TASK OBJECTIVE ▸
Track down each line that has the word "Continue" and copy it.
┌────────
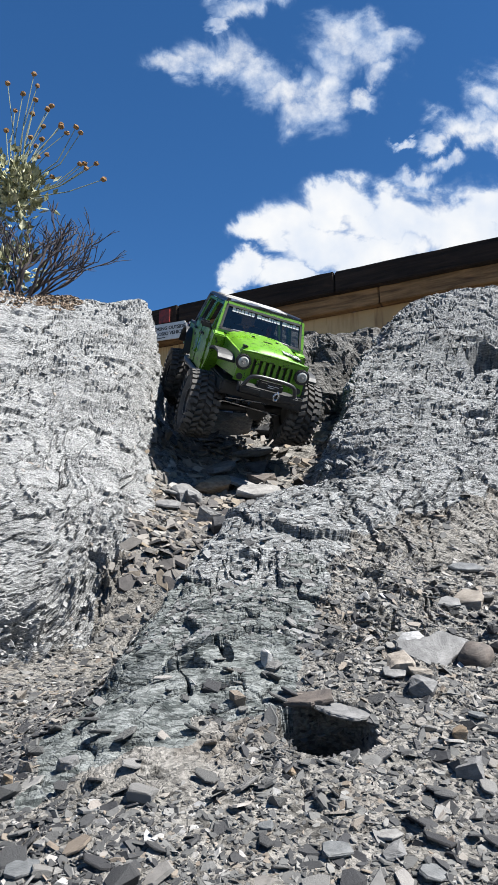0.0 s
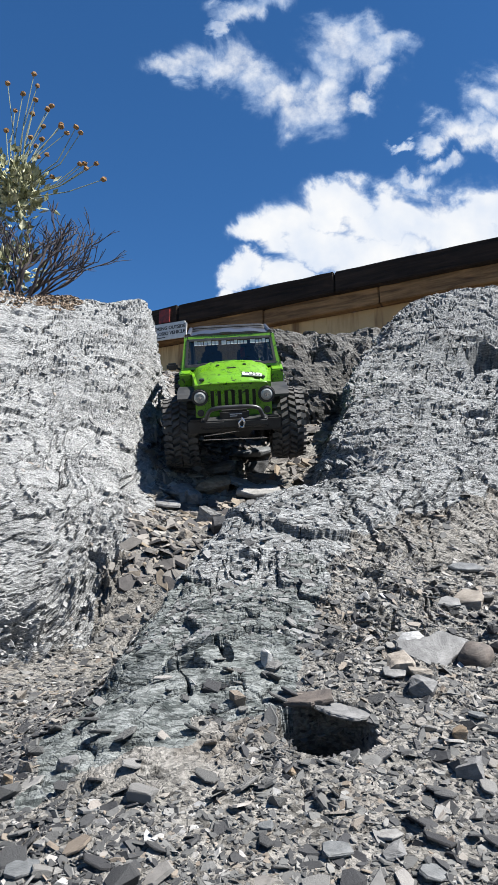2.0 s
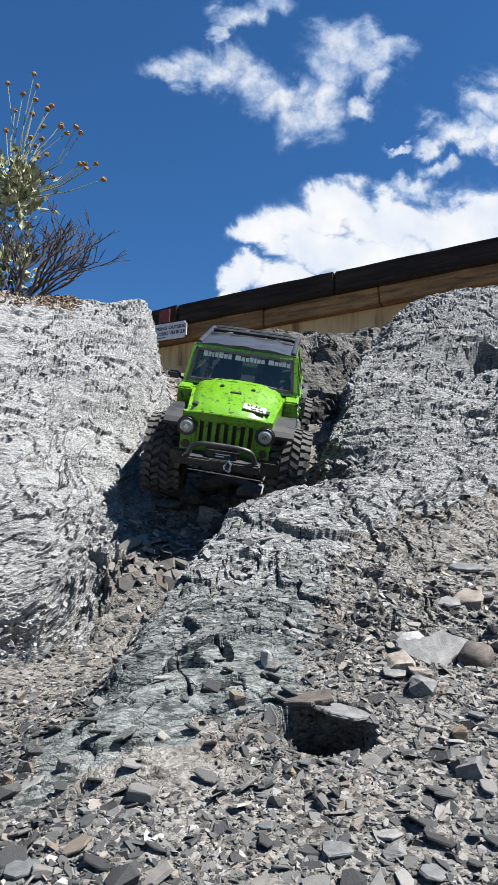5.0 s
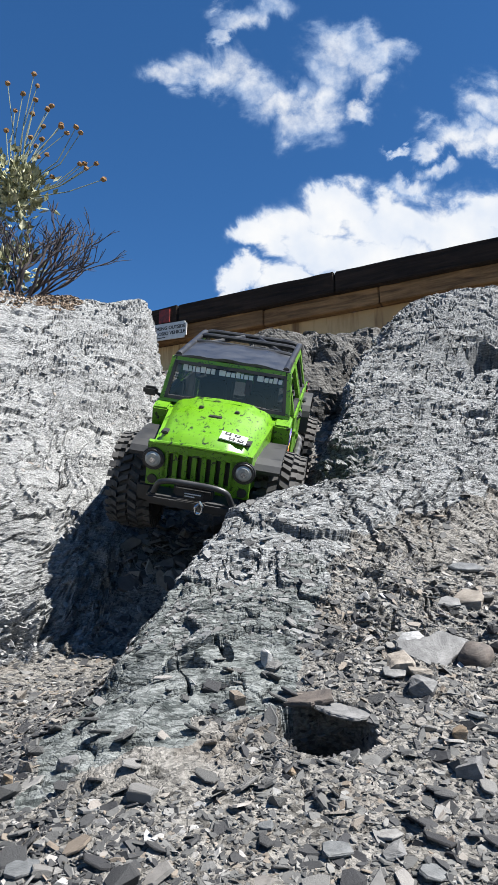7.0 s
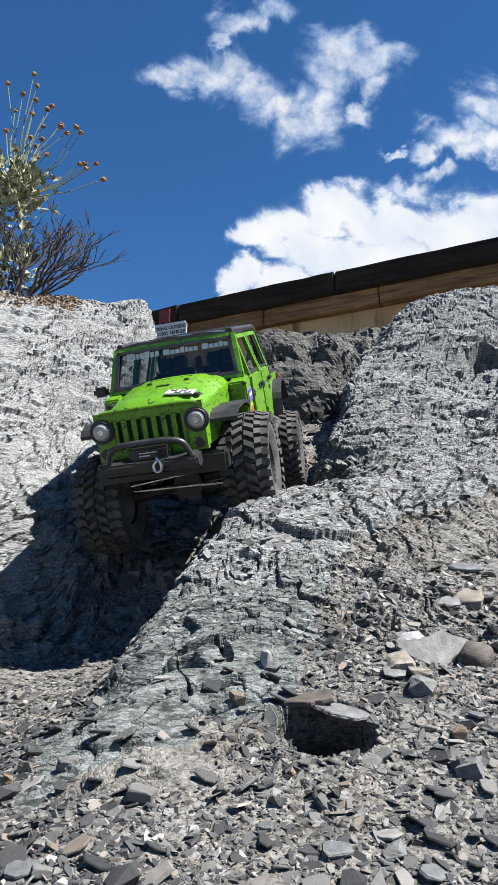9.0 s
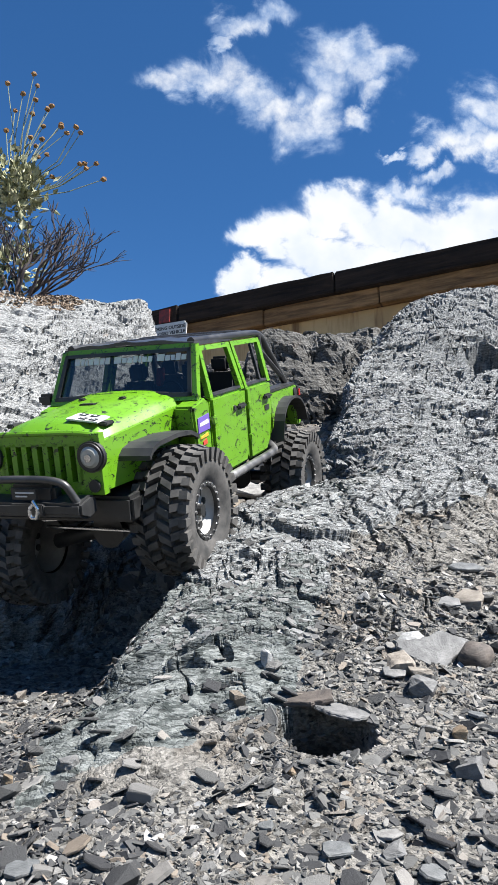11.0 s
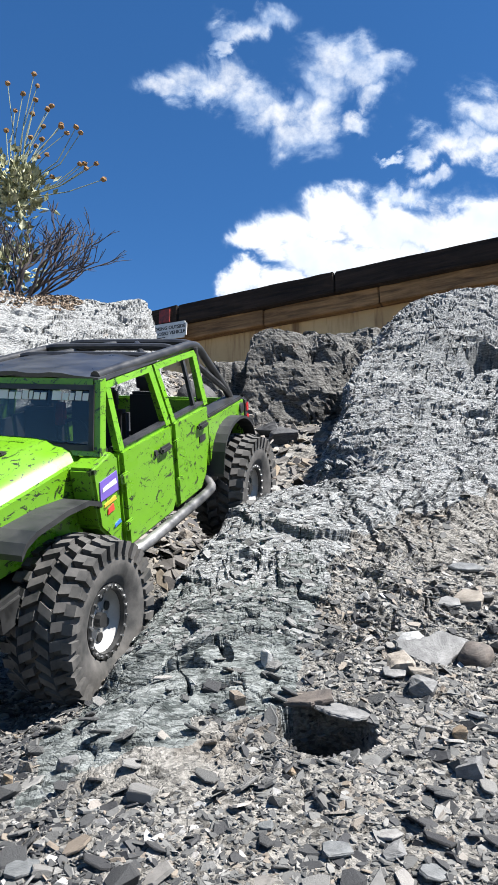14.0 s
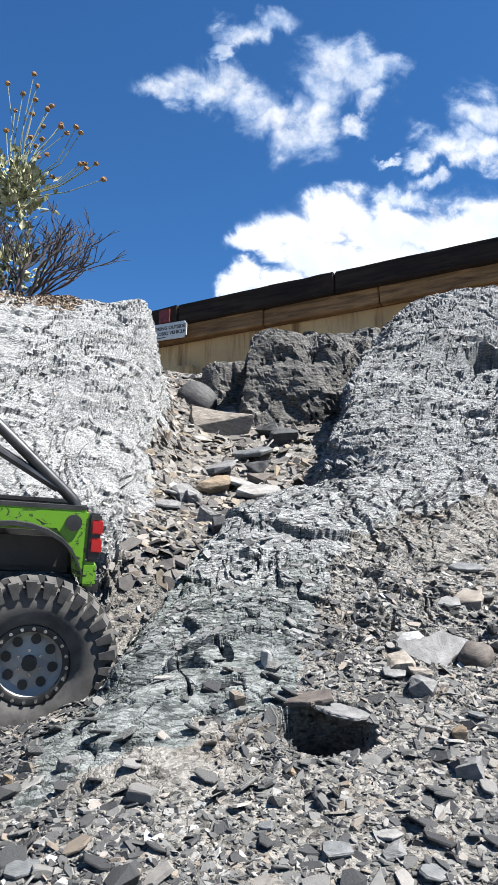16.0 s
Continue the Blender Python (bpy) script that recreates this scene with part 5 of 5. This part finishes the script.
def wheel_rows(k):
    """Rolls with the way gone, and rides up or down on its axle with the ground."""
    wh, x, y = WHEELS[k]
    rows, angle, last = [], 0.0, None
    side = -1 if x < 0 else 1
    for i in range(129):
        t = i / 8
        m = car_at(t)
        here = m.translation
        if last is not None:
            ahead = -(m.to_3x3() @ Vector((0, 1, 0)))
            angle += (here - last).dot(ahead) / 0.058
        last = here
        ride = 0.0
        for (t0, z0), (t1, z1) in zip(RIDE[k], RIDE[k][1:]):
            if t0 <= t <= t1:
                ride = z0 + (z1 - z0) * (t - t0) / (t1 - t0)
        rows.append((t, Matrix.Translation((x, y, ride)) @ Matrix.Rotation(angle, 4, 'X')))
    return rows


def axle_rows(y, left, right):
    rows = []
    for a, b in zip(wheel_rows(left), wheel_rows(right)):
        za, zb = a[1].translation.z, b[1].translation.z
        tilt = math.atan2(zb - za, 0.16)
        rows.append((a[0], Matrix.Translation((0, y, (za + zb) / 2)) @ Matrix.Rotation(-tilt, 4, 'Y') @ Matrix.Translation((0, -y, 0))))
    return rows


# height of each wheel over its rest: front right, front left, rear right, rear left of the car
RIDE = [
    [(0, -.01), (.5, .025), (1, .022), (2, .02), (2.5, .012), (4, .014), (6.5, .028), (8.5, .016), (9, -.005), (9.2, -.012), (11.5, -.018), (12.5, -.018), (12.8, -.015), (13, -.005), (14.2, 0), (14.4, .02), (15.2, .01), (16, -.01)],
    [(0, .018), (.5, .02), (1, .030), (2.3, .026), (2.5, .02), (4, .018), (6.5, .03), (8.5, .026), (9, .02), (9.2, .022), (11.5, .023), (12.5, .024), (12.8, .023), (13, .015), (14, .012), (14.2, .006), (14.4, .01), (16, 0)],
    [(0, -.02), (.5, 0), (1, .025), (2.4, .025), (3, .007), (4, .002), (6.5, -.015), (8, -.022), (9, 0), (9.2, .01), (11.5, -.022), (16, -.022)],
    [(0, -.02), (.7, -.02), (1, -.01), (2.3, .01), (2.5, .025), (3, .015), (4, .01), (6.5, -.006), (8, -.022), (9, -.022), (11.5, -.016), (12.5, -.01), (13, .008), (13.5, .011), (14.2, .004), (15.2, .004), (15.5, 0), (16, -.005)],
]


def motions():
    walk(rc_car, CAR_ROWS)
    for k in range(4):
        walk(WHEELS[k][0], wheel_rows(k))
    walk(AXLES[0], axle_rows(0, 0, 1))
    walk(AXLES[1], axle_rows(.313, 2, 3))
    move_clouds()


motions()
└────────
┌────────
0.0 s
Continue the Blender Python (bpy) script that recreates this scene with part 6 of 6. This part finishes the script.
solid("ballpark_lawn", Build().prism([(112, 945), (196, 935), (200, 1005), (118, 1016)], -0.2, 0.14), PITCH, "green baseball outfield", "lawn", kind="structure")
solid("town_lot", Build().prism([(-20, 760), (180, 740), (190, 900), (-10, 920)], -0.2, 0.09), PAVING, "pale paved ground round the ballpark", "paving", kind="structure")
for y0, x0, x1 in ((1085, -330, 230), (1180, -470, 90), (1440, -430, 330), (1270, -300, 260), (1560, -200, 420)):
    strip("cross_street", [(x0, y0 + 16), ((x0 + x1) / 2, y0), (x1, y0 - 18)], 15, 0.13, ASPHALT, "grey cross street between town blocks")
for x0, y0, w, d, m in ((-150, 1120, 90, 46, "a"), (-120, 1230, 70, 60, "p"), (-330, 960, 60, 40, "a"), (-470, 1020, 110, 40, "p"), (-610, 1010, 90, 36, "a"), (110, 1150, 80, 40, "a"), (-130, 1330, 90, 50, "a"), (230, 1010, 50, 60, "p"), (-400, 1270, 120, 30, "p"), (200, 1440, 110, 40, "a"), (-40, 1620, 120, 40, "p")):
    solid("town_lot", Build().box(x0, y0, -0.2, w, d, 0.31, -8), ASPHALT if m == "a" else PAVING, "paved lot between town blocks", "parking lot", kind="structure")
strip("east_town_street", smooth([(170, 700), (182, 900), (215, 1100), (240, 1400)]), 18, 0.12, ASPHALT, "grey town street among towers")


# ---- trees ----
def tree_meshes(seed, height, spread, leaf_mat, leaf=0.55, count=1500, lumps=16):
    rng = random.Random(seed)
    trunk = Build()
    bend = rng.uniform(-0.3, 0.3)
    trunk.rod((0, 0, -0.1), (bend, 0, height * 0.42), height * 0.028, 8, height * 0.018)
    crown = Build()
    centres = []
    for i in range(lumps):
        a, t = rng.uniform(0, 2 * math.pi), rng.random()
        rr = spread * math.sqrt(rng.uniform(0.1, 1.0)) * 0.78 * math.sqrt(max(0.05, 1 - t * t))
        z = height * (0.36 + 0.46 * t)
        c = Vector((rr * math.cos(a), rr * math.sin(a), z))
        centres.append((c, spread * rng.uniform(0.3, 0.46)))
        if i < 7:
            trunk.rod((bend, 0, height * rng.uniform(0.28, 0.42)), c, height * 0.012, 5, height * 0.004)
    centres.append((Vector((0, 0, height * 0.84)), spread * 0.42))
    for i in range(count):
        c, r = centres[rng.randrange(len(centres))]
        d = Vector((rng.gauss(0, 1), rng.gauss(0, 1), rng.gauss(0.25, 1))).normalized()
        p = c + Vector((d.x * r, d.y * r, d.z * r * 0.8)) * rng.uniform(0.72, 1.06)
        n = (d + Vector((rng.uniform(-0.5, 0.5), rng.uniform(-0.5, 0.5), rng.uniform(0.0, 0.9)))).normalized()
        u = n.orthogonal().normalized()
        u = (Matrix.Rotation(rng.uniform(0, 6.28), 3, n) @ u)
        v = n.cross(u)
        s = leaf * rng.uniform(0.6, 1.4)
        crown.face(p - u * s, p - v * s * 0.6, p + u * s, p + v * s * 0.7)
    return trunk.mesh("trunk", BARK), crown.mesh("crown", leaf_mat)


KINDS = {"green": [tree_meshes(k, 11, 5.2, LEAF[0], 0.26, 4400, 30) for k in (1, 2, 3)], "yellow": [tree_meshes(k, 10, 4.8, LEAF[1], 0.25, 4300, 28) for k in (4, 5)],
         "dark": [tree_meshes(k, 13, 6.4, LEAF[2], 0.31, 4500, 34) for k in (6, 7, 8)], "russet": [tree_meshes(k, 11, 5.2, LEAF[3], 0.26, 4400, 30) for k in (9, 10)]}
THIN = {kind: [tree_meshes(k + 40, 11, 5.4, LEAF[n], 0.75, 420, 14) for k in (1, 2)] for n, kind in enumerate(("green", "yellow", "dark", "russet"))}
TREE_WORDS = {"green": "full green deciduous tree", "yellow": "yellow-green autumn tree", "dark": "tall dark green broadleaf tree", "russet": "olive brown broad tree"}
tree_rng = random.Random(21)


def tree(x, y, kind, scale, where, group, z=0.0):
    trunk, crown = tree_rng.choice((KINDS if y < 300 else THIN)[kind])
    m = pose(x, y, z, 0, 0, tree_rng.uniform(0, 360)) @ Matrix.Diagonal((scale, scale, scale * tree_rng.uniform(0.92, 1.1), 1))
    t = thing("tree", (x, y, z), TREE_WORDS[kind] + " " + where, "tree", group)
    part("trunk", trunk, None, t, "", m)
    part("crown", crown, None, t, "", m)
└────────
SOLUTION TO THIS PROBLEM ▸
Continue the Blender Python (bpy) script that recreates this scene with part 5 of 5. This part finishes the script.
Continue the Blender Python (bpy) script that recreates this scene with part 6 of 6. This part finishes the script.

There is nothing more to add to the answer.